Course Description and Objectives
Increasingly, developers, business owners, policymakers, and citizens are addressing the environmental issues associated with economic development by incorporating sustainability goals in their development efforts. They seek planning, design and business strategies that prevent pollution and other environmental risks, beautify blighted landscapes and reuse vacant, contaminated sites in a sustainable manner while attracting new uses that further neighborhood economic development goals and increase the community's capacity and resources to implement sustainable economic development.

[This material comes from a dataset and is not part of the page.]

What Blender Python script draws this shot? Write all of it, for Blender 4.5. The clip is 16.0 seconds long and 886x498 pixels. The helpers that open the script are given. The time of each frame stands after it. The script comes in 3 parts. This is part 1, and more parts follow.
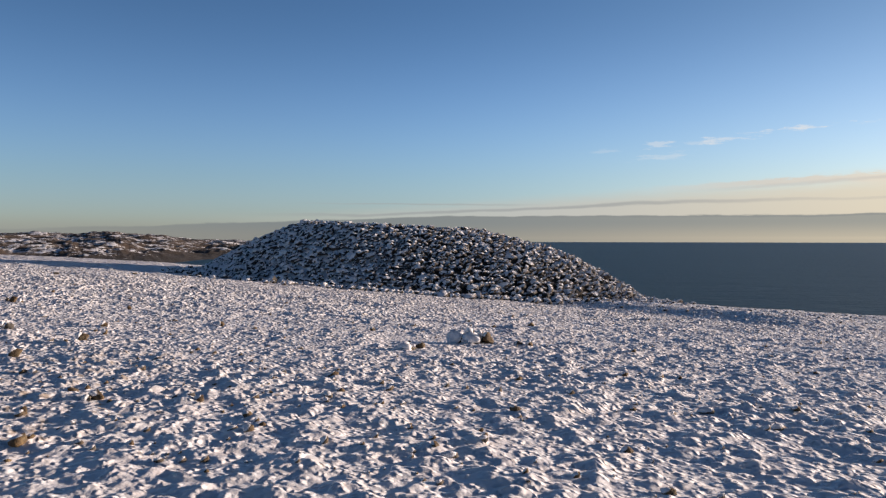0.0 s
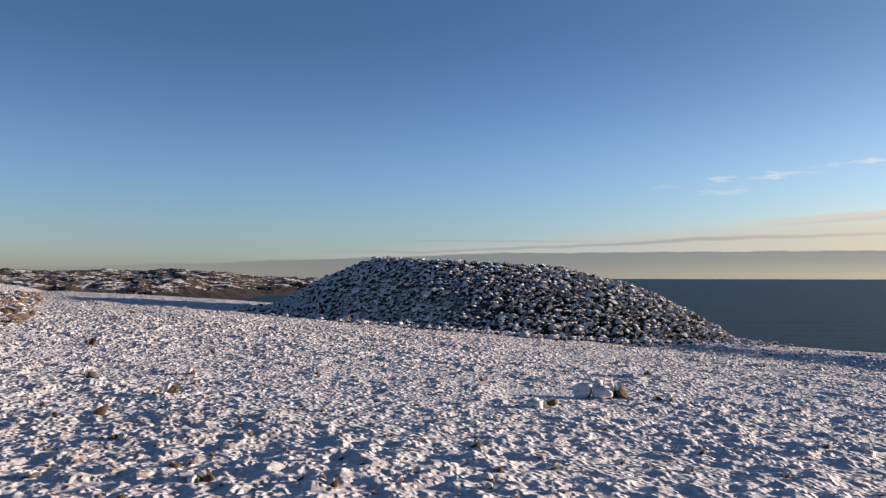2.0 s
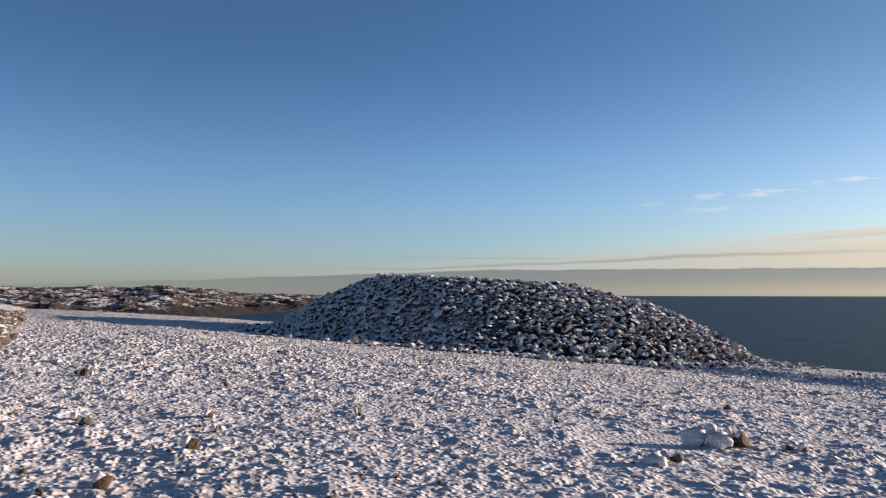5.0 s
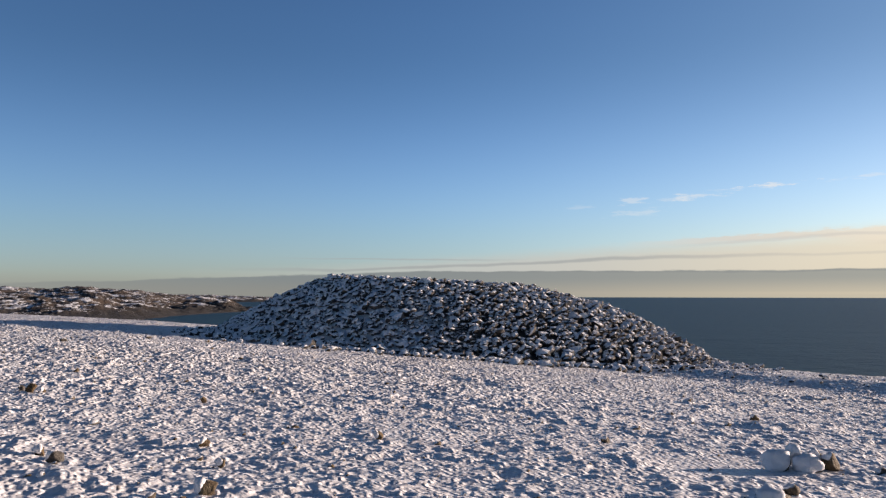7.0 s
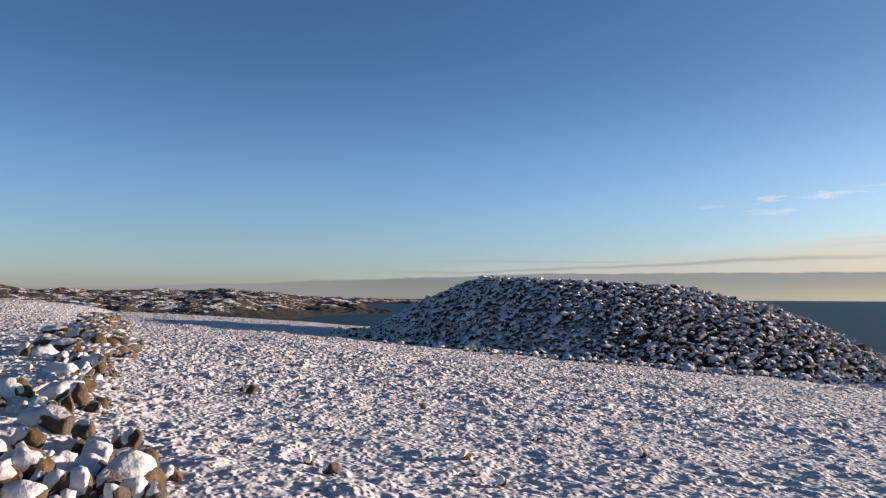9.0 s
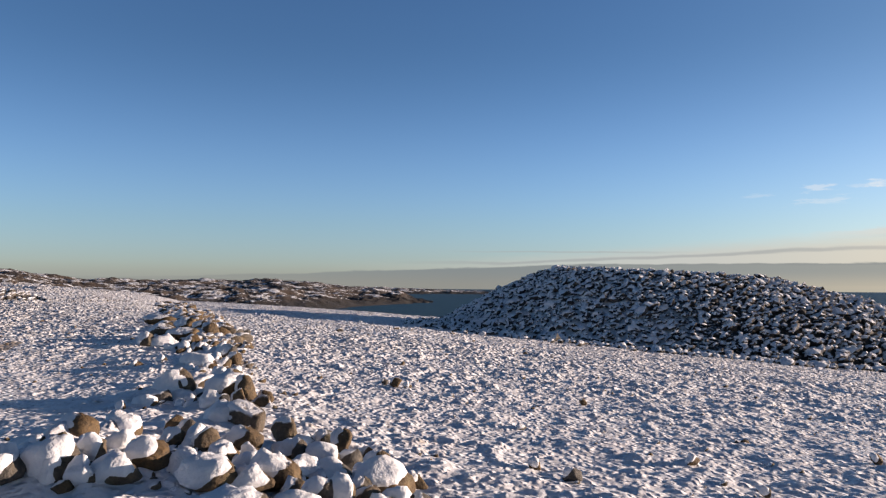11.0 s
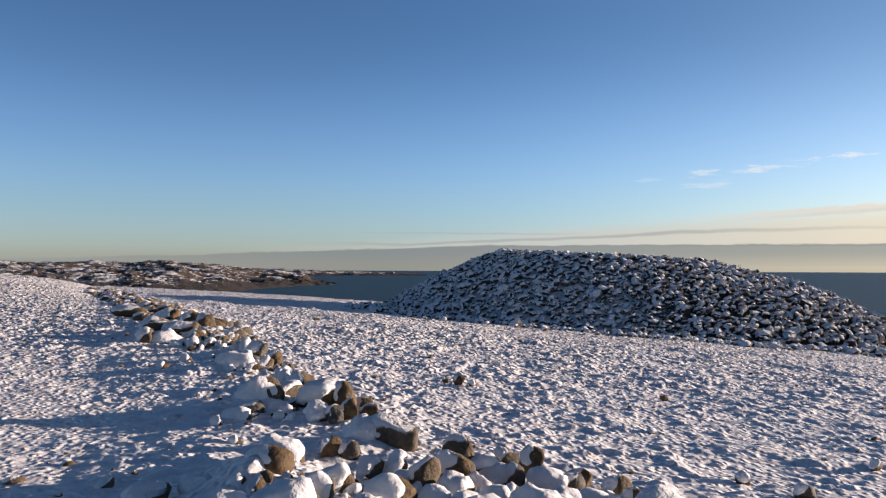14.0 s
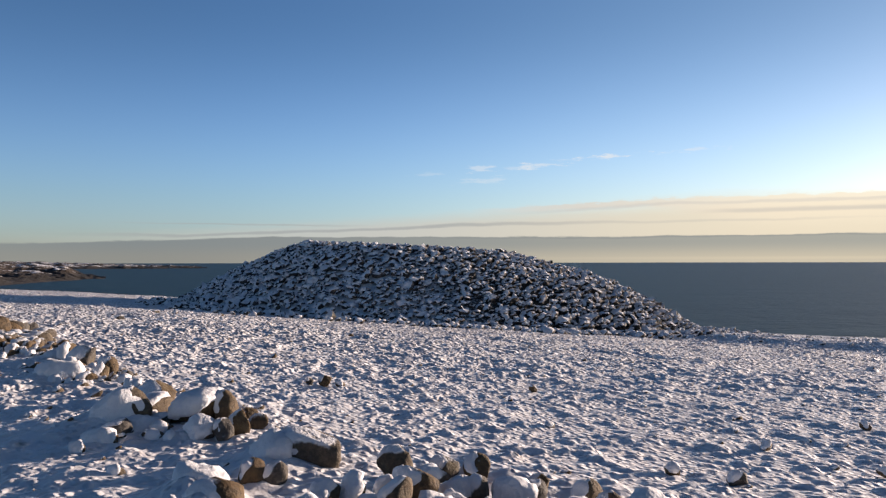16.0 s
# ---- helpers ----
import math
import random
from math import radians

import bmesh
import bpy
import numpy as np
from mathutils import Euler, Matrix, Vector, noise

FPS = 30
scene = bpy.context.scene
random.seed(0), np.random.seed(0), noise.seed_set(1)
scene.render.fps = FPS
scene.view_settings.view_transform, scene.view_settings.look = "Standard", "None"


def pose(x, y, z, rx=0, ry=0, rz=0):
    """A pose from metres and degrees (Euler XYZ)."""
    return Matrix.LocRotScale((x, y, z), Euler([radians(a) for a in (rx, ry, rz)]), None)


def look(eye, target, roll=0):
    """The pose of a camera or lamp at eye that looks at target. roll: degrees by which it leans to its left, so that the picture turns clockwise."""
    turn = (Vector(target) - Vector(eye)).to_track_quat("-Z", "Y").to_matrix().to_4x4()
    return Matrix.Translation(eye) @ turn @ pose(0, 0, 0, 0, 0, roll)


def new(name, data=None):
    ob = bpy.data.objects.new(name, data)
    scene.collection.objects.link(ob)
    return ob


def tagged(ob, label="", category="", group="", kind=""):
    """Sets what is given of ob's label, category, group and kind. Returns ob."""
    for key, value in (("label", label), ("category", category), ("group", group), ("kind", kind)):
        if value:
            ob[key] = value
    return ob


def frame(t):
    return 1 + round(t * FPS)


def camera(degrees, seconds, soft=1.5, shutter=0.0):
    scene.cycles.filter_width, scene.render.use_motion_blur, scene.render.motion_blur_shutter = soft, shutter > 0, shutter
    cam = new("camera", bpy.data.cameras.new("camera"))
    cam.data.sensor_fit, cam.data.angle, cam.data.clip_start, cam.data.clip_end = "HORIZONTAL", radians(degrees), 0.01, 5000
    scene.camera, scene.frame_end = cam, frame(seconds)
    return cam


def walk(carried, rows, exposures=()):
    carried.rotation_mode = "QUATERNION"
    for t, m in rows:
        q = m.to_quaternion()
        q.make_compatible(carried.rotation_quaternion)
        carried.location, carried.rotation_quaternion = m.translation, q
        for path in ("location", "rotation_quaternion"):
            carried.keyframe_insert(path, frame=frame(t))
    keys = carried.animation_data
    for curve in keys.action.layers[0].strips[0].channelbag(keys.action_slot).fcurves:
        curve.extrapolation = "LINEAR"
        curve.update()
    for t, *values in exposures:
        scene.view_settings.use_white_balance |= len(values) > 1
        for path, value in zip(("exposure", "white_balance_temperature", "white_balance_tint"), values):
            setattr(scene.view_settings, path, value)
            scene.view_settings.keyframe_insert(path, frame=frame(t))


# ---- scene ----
cam = camera(59.9, 16.0, soft=1.3)
PATH = [
    (0, (0.005, 0.023, 1.624), (0.009, 2.023, 1.6035), 0.1),
    (0.5, (-0.311, 0.402, 1.637), (-0.34, 2.402, 1.631), 0.1),
    (1, (-0.577, 0.844, 1.65), (-0.651, 2.843, 1.673), 0.1),
    (1.5, (-0.883, 1.194, 1.689), (-1.012, 3.189, 1.752), 0.1),
    (2, (-1.104, 1.645, 1.663), (-1.249, 3.638, 1.738), 0.1),
    (2.5, (-1.426, 2.066, 1.668), (-1.573, 4.059, 1.76), 0.1),
    (3, (-1.636, 2.448, 1.673), (-1.784, 4.44, 1.771), 0.0),
    (3.5, (-1.872, 2.859, 1.692), (-2.02, 4.851, 1.795), 0.1),
    (4, (-2.138, 3.113, 1.74), (-2.284, 5.104, 1.848), 0.1),
    (4.5, (-2.294, 3.51, 1.725), (-2.433, 5.502, 1.835), -0.0),
    (5, (-2.479, 3.909, 1.712), (-2.593, 5.903, 1.831), 0.1),
    (5.2, (-2.577, 4.054, 1.721), (-2.668, 6.048, 1.841), 0.1),
    (7.3, (-4.12, 5.694, 1.716), (-4.052, 7.689, 1.84), 0.1),
    (7.5, (-4.258, 5.783, 1.702), (-4.21, 7.778, 1.827), 0.1),
    (8, (-4.66, 5.962, 1.719), (-4.69, 7.957, 1.845), 0.0),
    (8.5, (-5.118, 6.263, 1.696), (-5.264, 8.253, 1.822), 0.1),
    (9, (-5.526, 6.28, 1.705), (-5.781, 8.259, 1.833), 0.3),
    (9.5, (-5.944, 6.471, 1.671), (-6.251, 8.443, 1.797), 0.3),
    (10, (-6.407, 6.654, 1.674), (-6.738, 8.622, 1.798), 0.4),
    (10.2, (-6.61, 6.676, 1.668), (-6.952, 8.643, 1.785), 0.5),
    (12.3, (-8.423, 6.987, 1.732), (-8.788, 8.952, 1.808), 0.3),
    (12.5, (-8.589, 7.042, 1.762), (-8.952, 9.008, 1.827), 0.2),
    (13, (-8.996, 7.073, 1.808), (-9.328, 9.044, 1.865), 0.2),
    (13.5, (-9.392, 7.24, 1.807), (-9.611, 9.228, 1.86), 0.2),
    (14, (-9.868, 7.304, 1.797), (-9.971, 9.301, 1.852), 0.2),
    (14.5, (-10.148, 7.302, 1.836), (-10.155, 9.301, 1.8915), 0.1),
    (15, (-10.38, 7.621, 1.794), (-10.247, 9.616, 1.842), -0.0),
    (15.5, (-10.735, 7.799, 1.8), (-10.444, 9.777, 1.843), 0.1),
    (16, (-10.965, 8.008, 1.8), (-10.517, 9.957, 1.834), -0.1),
]
walk(cam, [(t, look(eye, target, roll)) for t, eye, target, roll in PATH],
     [(0, 0.87), (4, 0.91), (7.5, 0.95), (10, 1.0), (12.5, 1.04), (15.3, 1.06), (16, 0.98)])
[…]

This course explores the application of environmental and economic development planning, policy and management approaches to urban neighborhood community development. Through an applied service learning approach, the course requires students to prepare a sustainable development plan for a community-based non-profit organization. Through this client-based planning project, students will have the opportunity to test how sustainable development concepts and different economic and environmental planning approaches can be applied to advance specific community goals within the constraints of specific neighborhoods and community organizations. The project also emphasizes skills and issues involved in defining community goals, uncovering and gaining community knowledge, existing conditions analysis, formulation of planning agendas and integration of multiple components into a coherent and professional quality plan. Students are also encouraged to use the planning project and class discussions to explore how historic and existing social exclusion impact their work and to reflect on insights gained about their individual work styles and the planning challenges that they faced.
The class is organized into four phases:
- an introduction to sustainable development concepts and the two projects;
- completion of an existing conditions analysis for each neighborhood through student field work;
- analysis of existing conditions data and other information to formulate the proposed plan agenda; and
- preparation of the recommended plan based on further research, analysis, development and testing of proposals.
Class time is largely devoted to the client projects through discussions, exercises, and presentation of work in progress. Approximately one-quarter of the class sessions will be used to introduce economic and sustainable development concepts, environmental and economic analysis tools, and policy and practice areas. Fieldwork will include a day-long site visit to both neighborhoods on Session FT. In addition to the regular lecture sessions, an additional 2 hours per week has been set aside for project work, and students are expected to take advantage of this time. Students will collaborate with the client to undertake field research and hold a session to present their existing conditions findings and get feedback on the proposed plan agenda and ideas. In the last phase of the project, each team will schedule a working session to review the draft plan with the client in late April and then present the final plan to the client and/or larger community meeting in mid-May.
Requirements for this course include:
|Extensive Reading and Class Participation||25%|
|Final Plan and Presentation to the Client||50%|
|Grading by Teammates||25%|
The final project grade includes evaluation of all work leading into the final project, including the six assignments and the mid-term findings report.
The primary deliverable to the client is the final project plan and supporting presentation materials. In addition to this final product, there will be two less formal deliverables designed to present findings, preliminary ideas and agendas, and proposed plan elements to the client and to receive feedback. These interim products include:
- Mid-term client or community presentations to present findings, the proposed agenda or focus for the plan, and initial ideas;
- Preparation of the existing conditions section of the final report; and
- A late semester meeting or working session to get feedback on the plan elements.
The six assignments provide an opportunity for students to apply the skills and methods discussed in class to their projects in Jackson Square and Fields Corner. These assignments are meant to encourage students to work together and work early.
The project teams will be created after the first week of class and will balance the self-indicated strengths of class members. The work required for the class will be highly collaborative. Though each team may develop a system that works for them, the following roles and responsibilities may be a useful allocation of team resources.
- Project Manager: Serves as the liaison between the client and the project team. Provides oversight for the team and ensures productive meetings while keeping the team on schedule to complete required assignments.
- Historian: Conducts background research for the existing conditions report.
- Economic Development Specialist: Oversees the collection and compilation of economic data for the existing conditions report and provides well researched recommendations for the final report.
- Physical/Land Use Specialist: Oversees the collection and compilation of physical data for the existing conditions report and provides well researched recommendations for the final report.
- Environmental Specialist: Oversees the collection and compilation of environmental data for the existing conditions report and provides well researched recommendations for the final report.
- Interview Coordinator: Creates the interview list and questionnaire and compiles results of team interviews. May also administer consumer and business surveys.
- Archivist: Manages all documents collected and created by the team.
- Graphics Coordinator: Collects all graphic documentation for the project and prepares them for inclusion in reports and presentations.
- Editor: Reviews all team products for consistency and grammar.